The Western Corridor Recycled Water Scheme was developed in Brisbane to produce ~200 ML/day recycled water. It's currently not operating but when needed, can be used to provide water for Wivenhoe Dam. SE QLD dam levels dropping <60% of capacity will trigger a gradual start-up.

The Prairie Waters Project in Aurora, Colorado exemplifies another approach to water recycling. In this case, source water is taken from the South Platte River, immediately downstream from the Denver Metro Wastewater Treatment Plant, where the flow is ~80% wastewater discharge.

St Marys Advanced Water Recycling Plant takes water from 3 Sydney sewage treatment plants & purifies it by reverse osmosis before it is delivered to the Nepean River. The North Richmond Water Filtration Plant takes the water from the river to produce drinking water for NW Sydney.

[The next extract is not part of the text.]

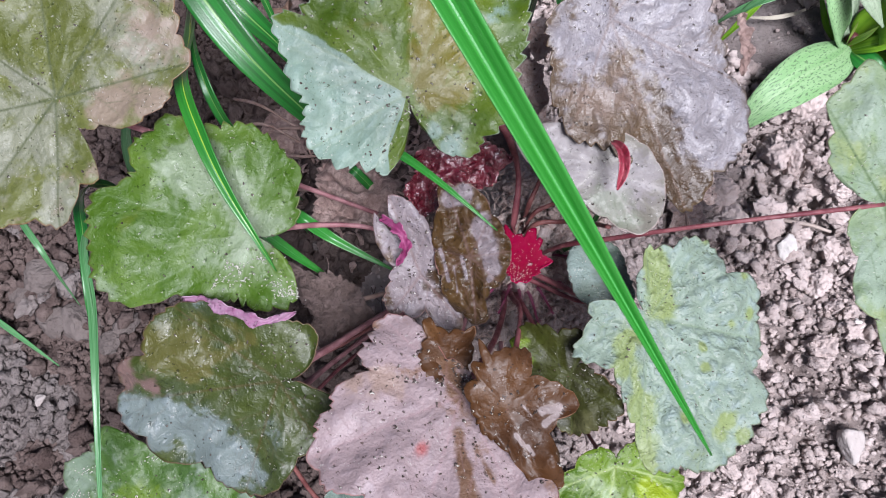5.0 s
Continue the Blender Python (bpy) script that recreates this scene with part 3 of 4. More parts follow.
leaf_green = leaf(plant, "grey-green rounded leaf with a curled mauve edge", (-0.0815, 0.1232, 0.1591), (0.15, -0.25, 0.96),
     [(10, 19), (36, 24), (47, 33), (59, 34), (72, 39), (87, 44), (100, 44), (108, 47), (116, 55), (121, 58), (127, 55), (135, 57), (141, 55), (145, 50), (154, 54), (159, 62), (177, 61), (191, 62), (202, 58), (209, 49), (214, 37), (226, 30), (254, 26), (273, 30), (296, 32), (303, 30), (340, 3)],
     "green", dip=0.0, tooth=(5.0, 2.6), wave=1.0, pucker=0.6, cup=-0.05, silver=0.14, seed=5, grit=40, hairs=40, dust=(228, 345, 0.12, 190),
     patches=((126, 32, 15.1, 0.6), (105, 20, 11.3, 0.5), (37, 6, 9.6, 0.55), (125, 44, 6.3, 0.25), (195, 43, 12.6, 0.14), (199, 18, 12.6, 0.34), (264, 5, 7.6, 0.4), (195, 57, 7.6, 0.34), (32, 15, 5.5, 0.2)),
     tones=((76, 34, 9.6, -0.9), (54, 28, 6.3, -0.8), (164, 52, 10.1, -0.8), (170, 40, 7.6, -0.7), (131, 51, 4.0, -0.5), (284, 21, 7.6, -0.9), (182, 57, 6.3, -0.4)),
     warms=((165, 43, 7.1, 0.5), (81, 36, 6.3, 0.3)))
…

In 2014, San Diego City voted to construct a project to recycle over 110 ML/day by 2023 (Phase 1) and over 310 ML/day by 2035 (Phases 2 and 3) by surface water augmentation. This project has been branded ‘Pure Water San Diego’ and is expected to provide 30% of San Diego’s water.

Some cities have developed water recycling projects that include neither groundwater replenishment, nor the augmentation of a surface water supply. This practice, known as direct potable reuse (DPR) has been used in the city of Windhoek, Namibia for over 50 years (since 1968).

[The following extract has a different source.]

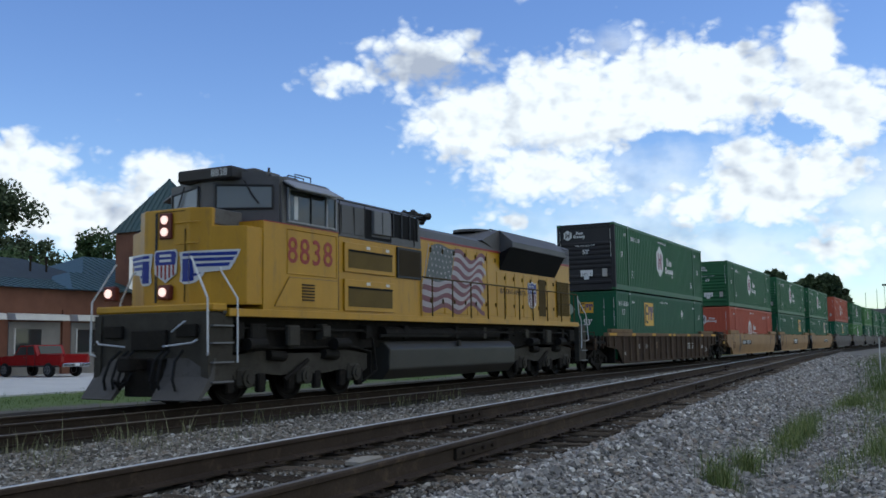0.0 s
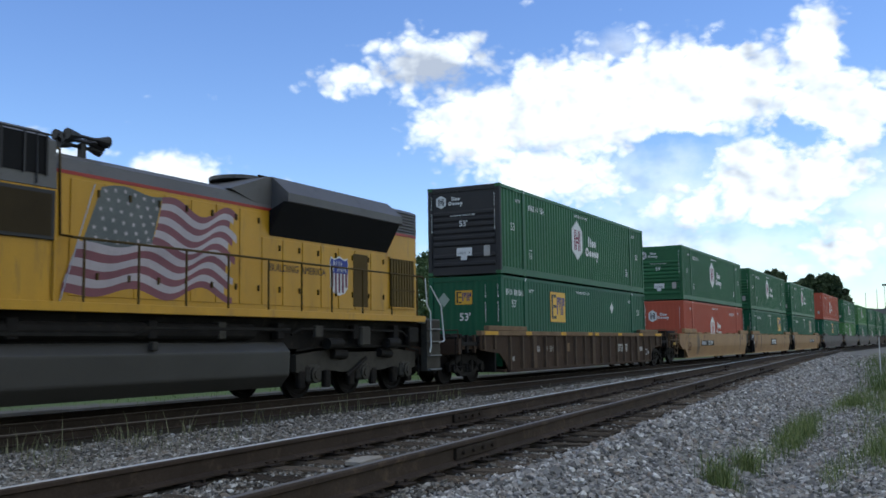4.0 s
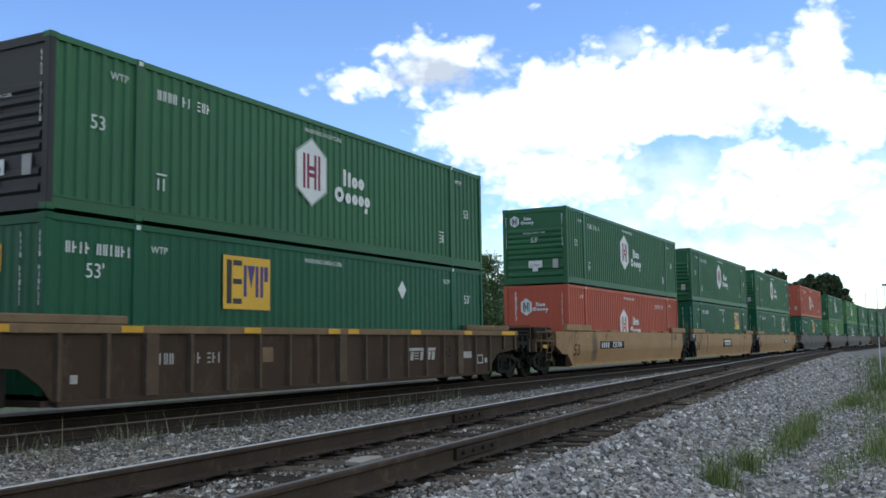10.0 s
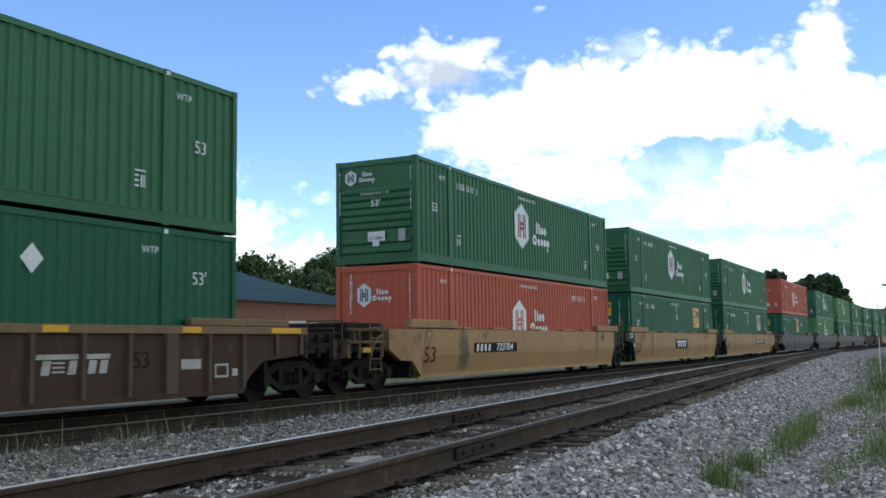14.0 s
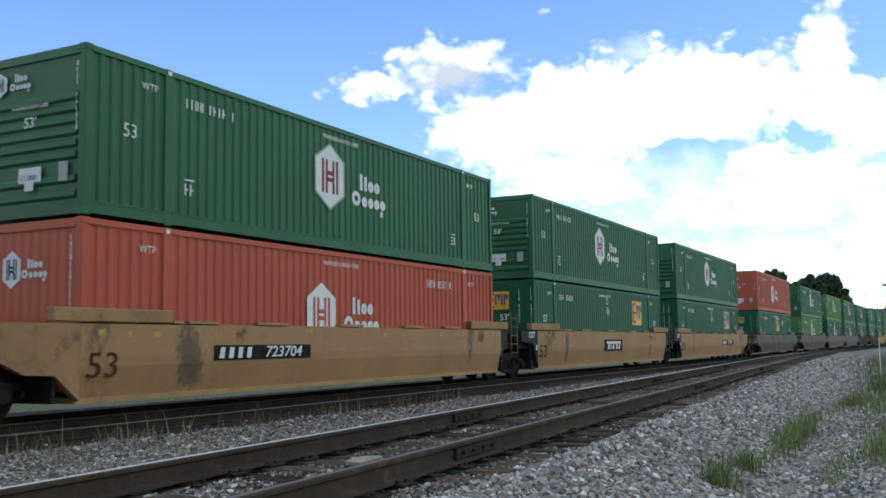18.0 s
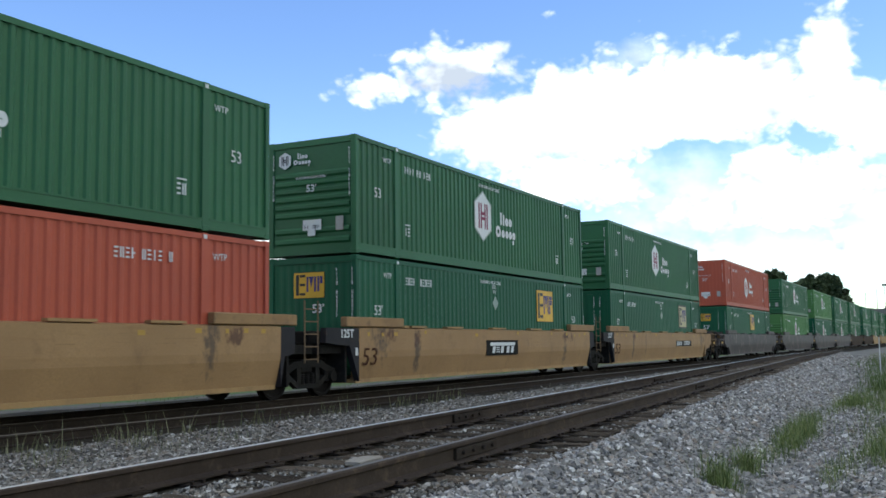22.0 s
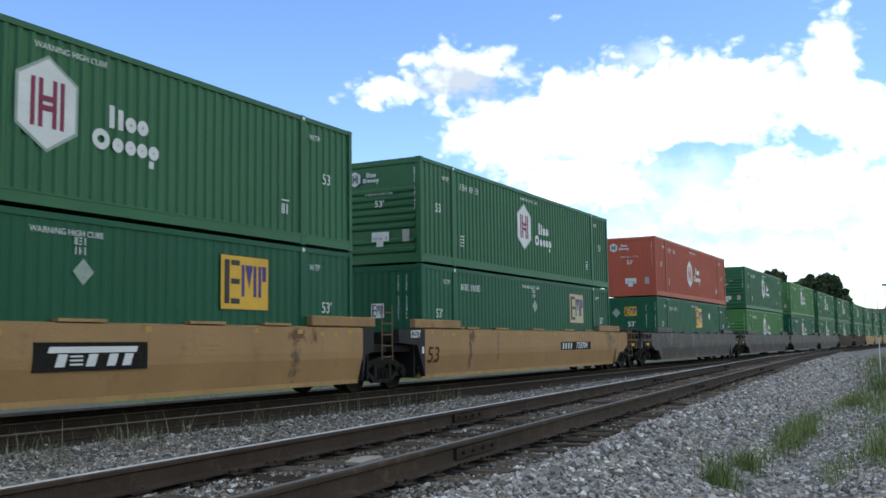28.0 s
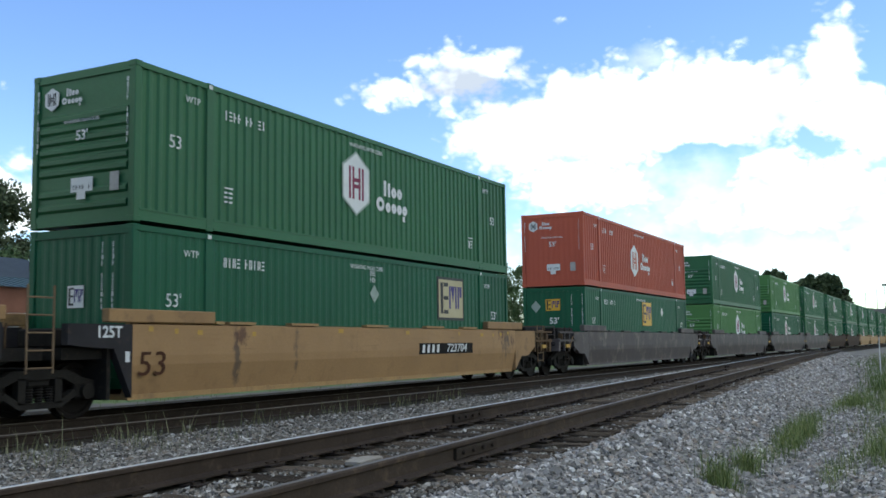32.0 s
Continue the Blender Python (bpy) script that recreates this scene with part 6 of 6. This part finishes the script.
    # trucks
    for axles in ((-24.4, -22.4, -20.4), (-10.15, -8.1, -6.05)):
        xc = axles[1]
        bm = bmesh.new()
        for s in (-1, 1):
            y0, y1 = sorted((s * 1.02, s * 1.20))
            prism(bm, [(xc - 2.65 + O, 0.60), (xc - 2.3 + O, 0.50), (xc - 1.5 + O, 0.62), (xc - 0.9 + O, 0.55), (xc + 0.9 + O, 0.55), (xc + 1.5 + O, 0.62), (xc + 2.3 + O, 0.50), (xc + 2.65 + O, 0.60), (xc + 2.65 + O, 0.96), (xc + 1.5 + O, 1.08), (xc + 0.8 + O, 1.0), (xc - 0.8 + O, 1.0), (xc - 1.5 + O, 1.08), (xc - 2.65 + O, 0.96)], "y", y0, y1)
        box(bm, xc - 0.4 + O, xc + 0.4 + O, -1.1, 1.1, 0.62, 0.98)
        tf = part("truck_frame", bm, M["loco_frame"], g, "dark cast truck frame")
        for s in (-1, 1):
            for x in axles:
                bm = bmesh.new()
                box(bm, x - 0.25 + O, x + 0.25 + O, *sorted((s * 1.0, s * 1.28)), 0.33, 0.74, bevel=0.06)
                rod(bm, (x + O, s * 1.26, 0.52), (x + O, s * 1.33, 0.52), 0.18, 14)
                rod(bm, (x + O, s * 1.33, 0.52), (x + O, s * 1.36, 0.52), 0.10, 10)
                part("journal_box", bm, M["loco_frame"], tf, "dusty axle box")
                for dx in (-0.34, 0.34):
                    bm = bmesh.new()
                    lathe(bm, [(0.066 if k % 2 else 0.088, 0.34 + 0.03 * k) for k in range(13)], 0.0, 10)
                    for v in bm.verts:
                        v.co = (v.co.x + x + dx + O, v.co.z + s * 1.12, v.co.y)
                    part("coil_spring", bm, M["grime"], tf)
            for x in (axles[0] + 1.0, axles[1] + 1.0):
                bm = bmesh.new()
                rod(bm, (x - 0.3 + O, s * 1.25, 0.98), (x + 0.25 + O, s * 1.25, 0.94), 0.11, 10)
                part("brake_cylinder", bm, M["gear"], tf)
            for x in (xc - 2.45, xc - 1.45, xc - 0.45, xc + 0.55, xc + 1.55, xc + 2.3):
                bm = bmesh.new()
                box(bm, x - 0.10 + O, x + 0.14 + O, *sorted((s * 1.08, s * 1.22)), 0.22, 0.62, bevel=0.03)
                part("brake_rigging", bm, M["grime"], tf)
            bm = bmesh.new()
            pipe(bm, [(xc - 2.7 + O, s * 1.24, 1.05), (xc - 2.0 + O, s * 1.25, 1.12), (xc + 2.0 + O, s * 1.25, 1.12), (xc + 2.75 + O, s * 1.24, 1.0), (xc + 2.8 + O, s * 1.2, 0.35)], 0.028)
            part("brake_pipe", bm, M["gear"], tf)
            bm = bmesh.new()
            rod(bm, (xc - 0.75 + O, s * 1.26, 0.45), (xc + 0.1 + O, s * 1.26, 0.85), 0.05, 8)
            part("damper", bm, M["gear"], tf)
        for x in axles:
            wheelset(g, x + O, 0.52)
    rolling(g, -O)
    return g


def build_flag(g, O):
    """The mural: a rippling flag painted on the hood doors, canton of stars and wavy stripes."""
    x0, x1, zt, zb = -17.0, -12.75, 3.86, 2.18
    Y = -1.139

    def wave(u, v):
        x = x0 + (x1 - x0) * u + 0.07 * math.sin(v * 4.0 + 1.0) + 0.62 * (1 - v) * (1 - u)
        z = zt + (zb - zt) * v + 0.17 * math.sin(u * 15.0 + v * 2.2 + 0.3) * (0.25 + 0.75 * u) + 0.16 * math.exp(-((u - 0.26) / 0.16) ** 2) * (1 - v) - 0.10 * u * (1 - v) - 0.12 * v * (1 - u)
        return x + O, z

    def strip(bm, u0, u1, v0, v1, n, y, t=0.004):
        top = [wave(u0 + (u1 - u0) * k / n, v0) for k in range(n + 1)]
        bot = [wave(u0 + (u1 - u0) * k / n, v1) for k in range(n + 1)]
        a = [bm.verts.new((x, y, z)) for x, z in top]
        b = [bm.verts.new((x, y, z)) for x, z in bot]
        for k in range(n):
            bm.faces.new((a[k], b[k], b[k + 1], a[k + 1]))
        return a, b
    fl = None
    for k in range(13):
        bm = bmesh.new()
        u0 = 0.42 if k < 7 else 0.0
        u0 += 0.0
        u1 = 1.0 - 0.03 * ((k * 7) % 3)
        strip(bm, u0, u1, k / 13, (k + 1) / 13, 28, Y)
        ob = part("flag_stripe", bm, M["flag_red"] if k % 2 == 0 else M["flag_white"], g, "red flag stripe" if k % 2 == 0 else "white flag stripe")
    bm = bmesh.new()
    strip(bm, 0.02, 0.42, 0.0, 7 / 13, 14, Y)
    can = part("flag_canton", bm, M["flag_blue"], g, "slate-blue flag canton")
    bm = bmesh.new()
    for r in range(6):
        for q in range(6):
            x, z = wave(0.05 + 0.062 * q + (0.03 if r % 2 else 0), (r + 0.5) / 6 * 7 / 13)
            pts = []
            for i in range(10):
                rr = 0.055 if i % 2 == 0 else 0.022
                a = math.pi / 2 + i * math.pi / 5
                pts.append(bm.verts.new((x + rr * math.cos(a), Y - 0.003, z + rr * math.sin(a))))
            bm.faces.new(pts)
    part("flag_star", bm, M["flag_white"], can)
    bm = bmesh.new()
    pipe(bm, [(x0 + 0.60 + O, Y - 0.004, zt + 0.06), (x0 - 0.08 + O, Y - 0.004, zb - 0.25)], 0.012, 4)
    part("flag_staff", bm, M["silver"], g)


M["flag_red"] = material("mural_red", (0.19, 0.06, 0.075), (0.13, 0.045, 0.06), 0.45, stain=1.5, bump=0.03)
M["flag_white"] = material("mural_white", (0.42, 0.37, 0.38), (0.30, 0.27, 0.29), 0.45, stain=1.5, bump=0.03)
M["flag_blue"] = material("mural_blue", (0.075, 0.085, 0.085), (0.11, 0.12, 0.115), 0.45, stain=2, bump=0.03)
build_locomotive()


# ---- what moves ----
def motions():
    drift = Vector((math.sin(radians(98.8)), math.cos(radians(98.8)), 0)) * 6.2
    walk(clouds, [(t, Matrix.Translation(Vector(CAM_POS) + drift * t)) for t in (0.0, 8.0, 16.0, 24.0, 32.0)])
    times = [i * 1.0 for i in range(33)]
    for ob, x, y, z in MOVING:
        walk(ob, [(t, pose(x + train_at(t), y, z)) for t in times])
    steps = [i * 0.2 for i in range(161)]
    for ob, x, r in WHEELSETS:
        walk(ob, [(t, pose(x, 0, r, 0, math.degrees((train_at(t) - train_at(0)) / r), 0)) for t in steps])


motions()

In 1968 the Windhoek Goreangab water treatment plant was converted to treat wastewater from the city’s sewage treatment plant as an additional source to the Goreangab Dam. The plant was thus renamed the Goreangab Water Reclamation Plant, supplying drinking water to the city.

During the 1990s, it was determined that additional capacity and improved water quality would be required. A new plant, known as the New Goreangab Water Reclamation Plant, was completed in 2002. Recycled water provides around 35% of the drinking water supplied from it.

Beaufort West Municipality is situated in central Karoo, approximately 500 km NE of Cape Town, South Africa. It is home to 40,000 people and one of the driest parts of South Africa. A direct potable reuse plant was constructed in 2011 and has been supplying drinking water since.

Big Spring is a city of ~30,000 people in West Texas, USA. The city began direct potable reuse in 2013 with purified recycled water now delivered directly into the pipeline which also conveys raw lake water to the city’s drinking water treatment plant.

Texas city Wichita Falls (pop 100k) operated a temporary DPR scheme during extreme drought in 2014-2015. The system was subsequently converted from DPR to surface water augmentation since that enabled 'reverse osmosis' to be eliminated & higher recoveries of water to be achieved.

El Paso, Texas has recycled water by groundwater replenishment since the 1980s, but since 2013 has been planning for direct potable reuse (DPR). The design of a DPR scheme to deliver purified drinking water direct to the drinking water distribution system is currently underway.

There are many cities around the world which happen to source drinking water from rivers, which have other cities discharging treated sewage effluents into them upstream. While these may not be “acknowledged” recycling projects, they're sometimes called "de facto" potable reuse.

De facto potable reuse occurs for cities all along great urban rivers, such as The Thames, The Mississippi, The Ohio, The Rhine, and The Seine. Cities with significant de facto potable reuse include London, Paris, Berlin, Cincinnati, New Orleans, Bonn, Cologne, and Dusseldorf.

De facto potable reuse also occurs with sewage treatment plants (STPs) upstream of major Australian drinking water supplies. Eg. Goulburn & Lithgow STPs upstream of Warragamba (Sydney), Lilydale STP upstream of Sugarloaf (Melb), Hahndorf STP upstream of Mount Bold (Adelaide).

And there are numerous big cities actively planning new drinking water recycling projects for the future. For example, Thames Water Business Plan 2020-2025 illustrates new recycling plans for London very clearly.

So while drinking water recycling may seem unfamiliar to many, it’s happening more than most people realise. Furthermore, it’s a favoured, safe and sustainable water supply strategy for a rapidly increasing number of cities around the globe.